Since 2004 a number of rankings have appeared that attempt to go beyond simply measuring research output and quality. These are problematical in many ways. It is very difficult to find data that is comparable across international borders and their methodology can change. In addition, they rely on reputation surveys which can be biased and unreliable. At the moment the two best known international rankings of this type are the
World University Rankings published by
QS and
THE.
It must be pointed that even these are still top heavy with research indicators. The
QS rankings have a 40% weighting for an opinion survey of research quality, and another 20 percent for citations. Even the faculty student ratio indicator is sometimes a measure of research rather than teaching since it can be improved by adding research-only staff to the faculty. The
THE rankings allot 30% to five research indicators and another 30% to citations, 2.5% to international research collaborations and 2.5% to research income from industry.
You should bear in mind that these rankings have been accused, not without justification, of national bias. A
paper by Christopher Claassen of the University of Glasgow has found that the
QS and
THE rankings are seriously biased towards UK universities.
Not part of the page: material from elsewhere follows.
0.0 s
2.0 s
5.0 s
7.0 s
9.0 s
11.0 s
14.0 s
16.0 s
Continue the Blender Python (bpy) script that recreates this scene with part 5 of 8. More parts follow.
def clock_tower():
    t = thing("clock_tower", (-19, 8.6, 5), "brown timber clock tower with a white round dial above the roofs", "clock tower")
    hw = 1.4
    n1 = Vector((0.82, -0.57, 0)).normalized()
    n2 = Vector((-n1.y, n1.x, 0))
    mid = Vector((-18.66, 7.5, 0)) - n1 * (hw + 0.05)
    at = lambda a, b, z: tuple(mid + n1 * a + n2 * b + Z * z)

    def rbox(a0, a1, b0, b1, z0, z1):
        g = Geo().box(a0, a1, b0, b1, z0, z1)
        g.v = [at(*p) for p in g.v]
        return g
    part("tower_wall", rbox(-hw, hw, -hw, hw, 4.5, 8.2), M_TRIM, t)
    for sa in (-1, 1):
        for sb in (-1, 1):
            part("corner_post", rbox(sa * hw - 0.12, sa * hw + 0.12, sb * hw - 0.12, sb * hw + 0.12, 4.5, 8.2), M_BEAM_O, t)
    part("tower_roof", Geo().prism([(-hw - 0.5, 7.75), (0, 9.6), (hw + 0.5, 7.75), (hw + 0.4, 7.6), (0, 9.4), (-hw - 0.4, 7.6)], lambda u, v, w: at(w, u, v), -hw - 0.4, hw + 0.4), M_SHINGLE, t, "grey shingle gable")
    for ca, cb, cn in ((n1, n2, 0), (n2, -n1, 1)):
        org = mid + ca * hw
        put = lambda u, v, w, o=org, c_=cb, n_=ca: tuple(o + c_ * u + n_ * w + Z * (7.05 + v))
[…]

The metrics that do attempt to measure teaching quality in the
THE and
QS rankings are not very helpful. Both have faculty student ratio data but this is a very imprecise proxy for teaching resources. The
THE rankings include five indicators in their super-indicator "Teaching: the Learning Environment", two of which measure the number of doctoral students or doctoral degrees, which does not say much about undergraduate instruction.
It is also a good idea to check the scores for the criteria that are combined to make up the composite score. If a university has a disproportionately high score for an indicator with a high weighting like
QS's academic opinion survey (40%) or
THE's citations indicator (30%) then alarm bells should start ringing.
In some ways the new
Round University Ranking from Russia is an improvement. It uses data from Thomson Reuters as
THE did until last year. It does nearly everything that
THE and
QS do and a few more things besides. Altogether there are 20 indicators, although some of these, such as three reputation indicators, are so similar that they are effectively redundant.
Recently a consortium of European organisations and universities created
U-Multirank, which takes a different approach. This is basically an online evaluation tool that allows users to choose how they wish to compare and sort universities. Unfortunately, its coverage is rather uneven. Data about teaching and learning is limited for Asia, North America and the UK although good for Western
Europe.
International rankings are generally not helpful in providing information about graduate employability although
QS do include a reputation survey of employers and the Jeddah based
Center for World University Rankings counts alumni who become CEOs of major companies.
The main global rankers also publish regional and specialist spin-offs: Latin American, Asian and European rankings, new university rankings, subject rankings. These should be treated with scepticism since they depend on a relatively small number of data points and consequently can be unreliable.
To summarise, these are things to remember when using global rankings:
- first check with Webometrics to find out the approximate standing of a university in the world
- for prospective postgraduate students in science and medicine, the Shanghai rankings should be consulted and confirmed by looking at other research rankings
- potential undergraduate students should look at more than one "holistic" ranking and should always check the scores for specific indicators
- be very sceptical of universities that get a good score for only one or two indicators or that do well in only one ranking
- always look at scores for subjects if available but remember that they may be based on limited and unreliable data
- for teaching related information the best source is probably U-Multirank but this is available only for some universities.